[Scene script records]

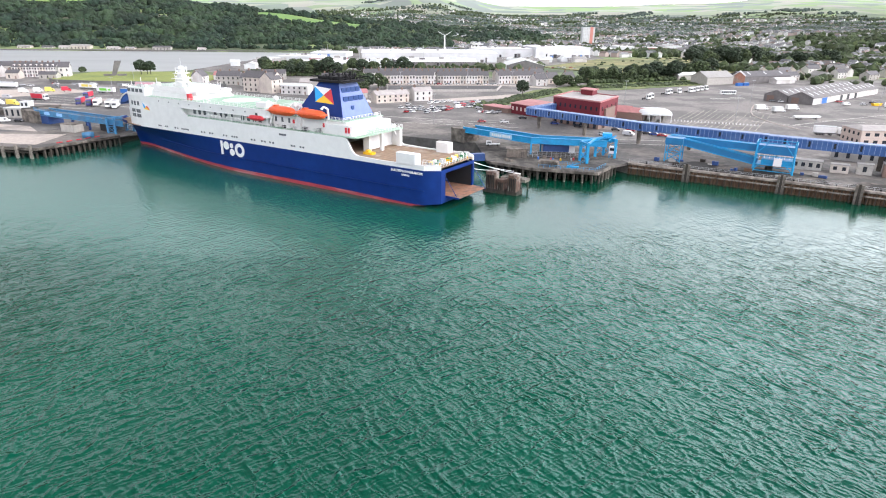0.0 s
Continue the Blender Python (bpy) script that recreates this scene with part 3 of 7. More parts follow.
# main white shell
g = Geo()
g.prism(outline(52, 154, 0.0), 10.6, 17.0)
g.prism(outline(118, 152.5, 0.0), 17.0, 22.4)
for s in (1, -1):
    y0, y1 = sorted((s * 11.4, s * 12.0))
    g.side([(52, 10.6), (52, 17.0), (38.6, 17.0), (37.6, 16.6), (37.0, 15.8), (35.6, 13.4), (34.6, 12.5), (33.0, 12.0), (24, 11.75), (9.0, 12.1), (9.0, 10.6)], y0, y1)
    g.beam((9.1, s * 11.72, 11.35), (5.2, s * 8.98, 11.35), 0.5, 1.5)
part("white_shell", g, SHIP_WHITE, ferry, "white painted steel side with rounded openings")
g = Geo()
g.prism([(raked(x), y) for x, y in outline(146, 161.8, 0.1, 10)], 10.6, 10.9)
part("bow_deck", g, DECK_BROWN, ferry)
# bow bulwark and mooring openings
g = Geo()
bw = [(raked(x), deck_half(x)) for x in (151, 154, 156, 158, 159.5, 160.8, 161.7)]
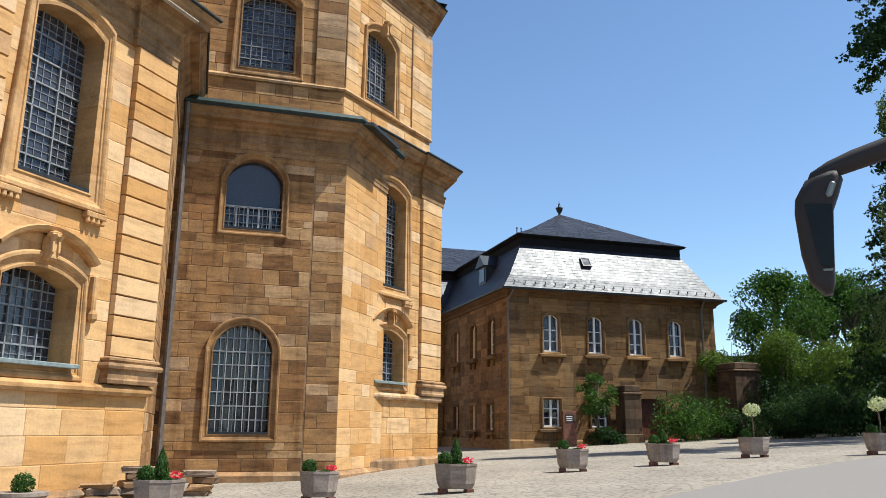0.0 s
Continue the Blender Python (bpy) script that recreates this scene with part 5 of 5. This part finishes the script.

**THE TASK**
Using the data above, print every line exactly, omitting pictures.

**ANSWER TO THE TASK**
0.0 s
Continue the Blender Python (bpy) script that recreates this scene with part 3 of 7. More parts follow.
# main white shell
g = Geo()
g.prism(outline(52, 154, 0.0), 10.6, 17.0)
g.prism(outline(118, 152.5, 0.0), 17.0, 22.4)
for s in (1, -1):
    y0, y1 = sorted((s * 11.4, s * 12.0))
    g.side([(52, 10.6), (52, 17.0), (38.6, 17.0), (37.6, 16.6), (37.0, 15.8), (35.6, 13.4), (34.6, 12.5), (33.0, 12.0), (24, 11.75), (9.0, 12.1), (9.0, 10.6)], y0, y1)
    g.beam((9.1, s * 11.72, 11.35), (5.2, s * 8.98, 11.35), 0.5, 1.5)
part("white_shell", g, SHIP_WHITE, ferry, "white painted steel side with rounded openings")
g = Geo()
g.prism([(raked(x), y) for x, y in outline(146, 161.8, 0.1, 10)], 10.6, 10.9)
part("bow_deck", g, DECK_BROWN, ferry)
# bow bulwark and mooring openings
g = Geo()
bw = [(raked(x), deck_half(x)) for x in (151, 154, 156, 158, 159.5, 160.8, 161.7)]
0.0 s
Continue the Blender Python (bpy) script that recreates this scene with part 5 of 5. This part finishes the script.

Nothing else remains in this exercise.